With this latter aspect of the festival in mind, the selection of Sukkot in the year immediately following Shmitah as the holiday most appropriate for observing Hak’hel becomes far more intriguing. During the Shmitah year, nothing is planted, and anything that grows on its own is made ownerless[6]:
God spoke to Moshe at Mount Sinai, telling him to speak to the Israelites and say to them: When you come to the land that I am giving you, the land must be given a rest period, a sabbath to God. For six years you may plant your fields, prune your vineyards, and harvest your crops, but the seventh year is a sabbath of sabbaths for the land. It is God's sabbath during which you may not plant your fields, nor prune your vineyards. Do not harvest crops that grow on their own and do not gather the grapes on your un-pruned vines, since it is a year of rest for the land. [What grows while] the land is resting may be eaten by you, by your male and female slaves, and by the employees and resident hands who live with you. All the crops shall [also] be eaten by the domestic and wild animals that are in your land. (Vayikra 25:1-7)
What sort of harvest festival can we possibly observe if there is nothing left in the fields to gather? How can we celebrate by gathering up our produce if all the produce has been declared ownerless? What can the farmer bring to the Beit HaMikdash if he did not work the fields all year, and anything that might have grown has been consumed by any and all takers? Surely, the scheduling of Hak’hel at the end of the sabbatical year is quite precise,[7] and is intended to address these very issues. Rather than rejoicing, together with his family, with the produce he gathers from his fields, the farmer has shared his produce with one and all throughout the seventh year. Now, instead of gathering the bounty of the fields, the people are gathered together. Rather than rejoicing with the physical fruits of the year’s labor, the festival will celebrate the fruits of the year’s spiritual and intellectual labor.

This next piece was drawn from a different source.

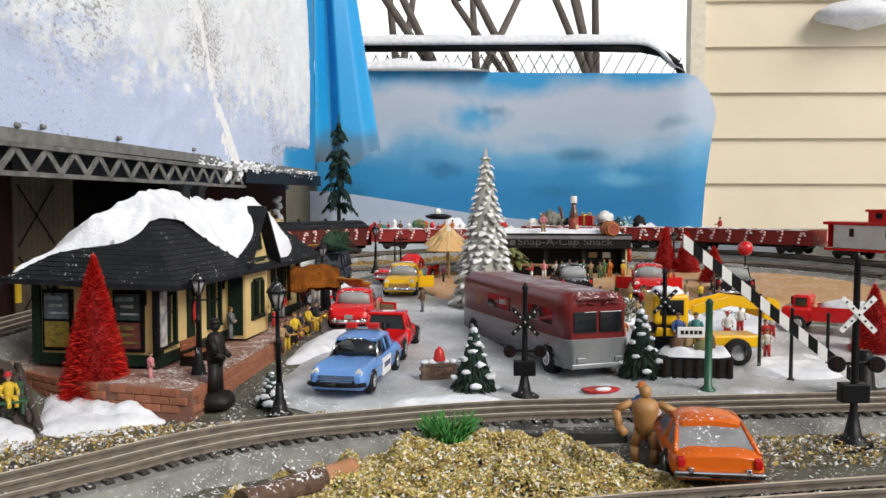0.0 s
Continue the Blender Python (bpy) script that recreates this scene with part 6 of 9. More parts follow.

By observing Hak’hel at the end of the Shmitah year, specifically on Sukkot, we celebrate a different kind of Harvest Festival: On this very rare opportunity, we are able to more readily identify the agricultural aspects of Sukkot, the aspects encapsulated in the name Hag HaAsif, precisely because the harvest it celebrates is not agricultural. At the end of the Shmitah year, Hak’hel enables us to make a “siyum” as it were, for a year of study and spiritual growth. The opportunity presented by Hak’hel allows us to draw inspiration from the passing Shmitah year, to allow the kinship and mutual responsibility that lie at the heart of the laws of Shmitah to inspire us all for the next six years, and to allow the Torah that we learned during the sabbatical year to take root in our hearts.[8]

[1] See Hizkuni Dvarim 31:10, Hadar Z’kanim Dvarim 31:10, Ibn Ezra Dvarim 31:10, Ibn Ezra Shmot 20:8
[2] Shmot 23:16.
[3] Vayikra 23:43.
[4] Talmud Bavli Sukka 11b.
[5] See Ibn Ezra, Shmot 23:16; HaKtav v’haKabalah, Shmot 23:16.
[6] Shmot 23:11 “But during the seventh year, you must leave it alone and withdraw from it. The needy among you will then be able to eat [from your fields] just as you do, and whatever is left over can be eaten by wild animals. This also applies to your vineyard and your olive grove.

[7] See comments of R Hayim Palitiel to Shmot 23:16
[8] See comments of R SR Hirsch, and Meshech Hochma to Dvarim 31:10.